## WHAT THE TASK REQUIRES
Each entry needs to be restated exactly as written.

═══ SUPPLIED DATA ═══

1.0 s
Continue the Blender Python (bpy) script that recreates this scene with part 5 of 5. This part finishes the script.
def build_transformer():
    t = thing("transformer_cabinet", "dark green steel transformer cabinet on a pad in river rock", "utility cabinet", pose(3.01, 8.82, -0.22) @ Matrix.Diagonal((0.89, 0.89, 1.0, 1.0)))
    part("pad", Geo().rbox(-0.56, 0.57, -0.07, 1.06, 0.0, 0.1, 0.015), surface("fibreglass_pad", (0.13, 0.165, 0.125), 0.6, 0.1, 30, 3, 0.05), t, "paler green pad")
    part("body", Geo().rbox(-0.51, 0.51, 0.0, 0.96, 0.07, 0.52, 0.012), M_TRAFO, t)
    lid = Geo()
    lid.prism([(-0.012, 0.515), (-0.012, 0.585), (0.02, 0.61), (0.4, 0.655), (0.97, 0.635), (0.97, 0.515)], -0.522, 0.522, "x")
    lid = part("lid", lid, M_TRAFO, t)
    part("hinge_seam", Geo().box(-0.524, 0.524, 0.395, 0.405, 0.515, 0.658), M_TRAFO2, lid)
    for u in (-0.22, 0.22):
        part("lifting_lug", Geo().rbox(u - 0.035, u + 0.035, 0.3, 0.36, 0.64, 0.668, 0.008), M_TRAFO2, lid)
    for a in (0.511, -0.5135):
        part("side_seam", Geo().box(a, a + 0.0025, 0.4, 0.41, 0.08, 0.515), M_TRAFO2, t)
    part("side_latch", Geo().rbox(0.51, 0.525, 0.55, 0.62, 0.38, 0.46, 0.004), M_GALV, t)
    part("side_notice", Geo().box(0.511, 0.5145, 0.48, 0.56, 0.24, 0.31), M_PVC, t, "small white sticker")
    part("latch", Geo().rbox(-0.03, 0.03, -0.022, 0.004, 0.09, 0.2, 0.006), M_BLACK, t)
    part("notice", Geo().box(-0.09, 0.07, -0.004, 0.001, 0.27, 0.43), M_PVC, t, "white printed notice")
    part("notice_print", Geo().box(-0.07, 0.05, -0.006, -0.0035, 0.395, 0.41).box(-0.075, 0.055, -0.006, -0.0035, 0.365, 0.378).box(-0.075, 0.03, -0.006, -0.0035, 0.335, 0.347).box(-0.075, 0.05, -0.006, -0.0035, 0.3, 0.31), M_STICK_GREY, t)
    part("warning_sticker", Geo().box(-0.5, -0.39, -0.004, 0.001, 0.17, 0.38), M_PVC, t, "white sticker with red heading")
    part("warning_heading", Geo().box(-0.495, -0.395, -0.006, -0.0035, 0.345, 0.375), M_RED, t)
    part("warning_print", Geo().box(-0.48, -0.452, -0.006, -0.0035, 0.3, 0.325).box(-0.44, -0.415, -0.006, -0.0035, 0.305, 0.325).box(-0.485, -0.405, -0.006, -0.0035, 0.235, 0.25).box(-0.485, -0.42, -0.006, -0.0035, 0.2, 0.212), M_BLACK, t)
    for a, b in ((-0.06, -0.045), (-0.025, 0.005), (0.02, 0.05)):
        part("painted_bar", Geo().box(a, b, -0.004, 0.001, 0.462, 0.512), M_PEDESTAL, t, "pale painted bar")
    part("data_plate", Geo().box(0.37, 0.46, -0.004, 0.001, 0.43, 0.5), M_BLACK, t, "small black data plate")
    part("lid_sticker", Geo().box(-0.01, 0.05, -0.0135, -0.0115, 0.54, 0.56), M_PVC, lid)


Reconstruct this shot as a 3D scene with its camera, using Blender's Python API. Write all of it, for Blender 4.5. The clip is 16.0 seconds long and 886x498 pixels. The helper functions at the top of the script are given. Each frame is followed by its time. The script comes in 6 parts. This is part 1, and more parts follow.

═══

## WRITTEN SOLUTION
1.0 s
Continue the Blender Python (bpy) script that recreates this scene with part 5 of 5. This part finishes the script.
def build_transformer():
    t = thing("transformer_cabinet", "dark green steel transformer cabinet on a pad in river rock", "utility cabinet", pose(3.01, 8.82, -0.22) @ Matrix.Diagonal((0.89, 0.89, 1.0, 1.0)))
    part("pad", Geo().rbox(-0.56, 0.57, -0.07, 1.06, 0.0, 0.1, 0.015), surface("fibreglass_pad", (0.13, 0.165, 0.125), 0.6, 0.1, 30, 3, 0.05), t, "paler green pad")
    part("body", Geo().rbox(-0.51, 0.51, 0.0, 0.96, 0.07, 0.52, 0.012), M_TRAFO, t)
    lid = Geo()
    lid.prism([(-0.012, 0.515), (-0.012, 0.585), (0.02, 0.61), (0.4, 0.655), (0.97, 0.635), (0.97, 0.515)], -0.522, 0.522, "x")
    lid = part("lid", lid, M_TRAFO, t)
    part("hinge_seam", Geo().box(-0.524, 0.524, 0.395, 0.405, 0.515, 0.658), M_TRAFO2, lid)
    for u in (-0.22, 0.22):
        part("lifting_lug", Geo().rbox(u - 0.035, u + 0.035, 0.3, 0.36, 0.64, 0.668, 0.008), M_TRAFO2, lid)
    for a in (0.511, -0.5135):
        part("side_seam", Geo().box(a, a + 0.0025, 0.4, 0.41, 0.08, 0.515), M_TRAFO2, t)
    part("side_latch", Geo().rbox(0.51, 0.525, 0.55, 0.62, 0.38, 0.46, 0.004), M_GALV, t)
    part("side_notice", Geo().box(0.511, 0.5145, 0.48, 0.56, 0.24, 0.31), M_PVC, t, "small white sticker")
    part("latch", Geo().rbox(-0.03, 0.03, -0.022, 0.004, 0.09, 0.2, 0.006), M_BLACK, t)
    part("notice", Geo().box(-0.09, 0.07, -0.004, 0.001, 0.27, 0.43), M_PVC, t, "white printed notice")
    part("notice_print", Geo().box(-0.07, 0.05, -0.006, -0.0035, 0.395, 0.41).box(-0.075, 0.055, -0.006, -0.0035, 0.365, 0.378).box(-0.075, 0.03, -0.006, -0.0035, 0.335, 0.347).box(-0.075, 0.05, -0.006, -0.0035, 0.3, 0.31), M_STICK_GREY, t)
    part("warning_sticker", Geo().box(-0.5, -0.39, -0.004, 0.001, 0.17, 0.38), M_PVC, t, "white sticker with red heading")
    part("warning_heading", Geo().box(-0.495, -0.395, -0.006, -0.0035, 0.345, 0.375), M_RED, t)
    part("warning_print", Geo().box(-0.48, -0.452, -0.006, -0.0035, 0.3, 0.325).box(-0.44, -0.415, -0.006, -0.0035, 0.305, 0.325).box(-0.485, -0.405, -0.006, -0.0035, 0.235, 0.25).box(-0.485, -0.42, -0.006, -0.0035, 0.2, 0.212), M_BLACK, t)
    for a, b in ((-0.06, -0.045), (-0.025, 0.005), (0.02, 0.05)):
        part("painted_bar", Geo().box(a, b, -0.004, 0.001, 0.462, 0.512), M_PEDESTAL, t, "pale painted bar")
    part("data_plate", Geo().box(0.37, 0.46, -0.004, 0.001, 0.43, 0.5), M_BLACK, t, "small black data plate")
    part("lid_sticker", Geo().box(-0.01, 0.05, -0.0135, -0.0115, 0.54, 0.56), M_PVC, lid)


Reconstruct this shot as a 3D scene with its camera, using Blender's Python API. Write all of it, for Blender 4.5. The clip is 16.0 seconds long and 886x498 pixels. The helper functions at the top of the script are given. Each frame is followed by its time. The script comes in 6 parts. This is part 1, and more parts follow.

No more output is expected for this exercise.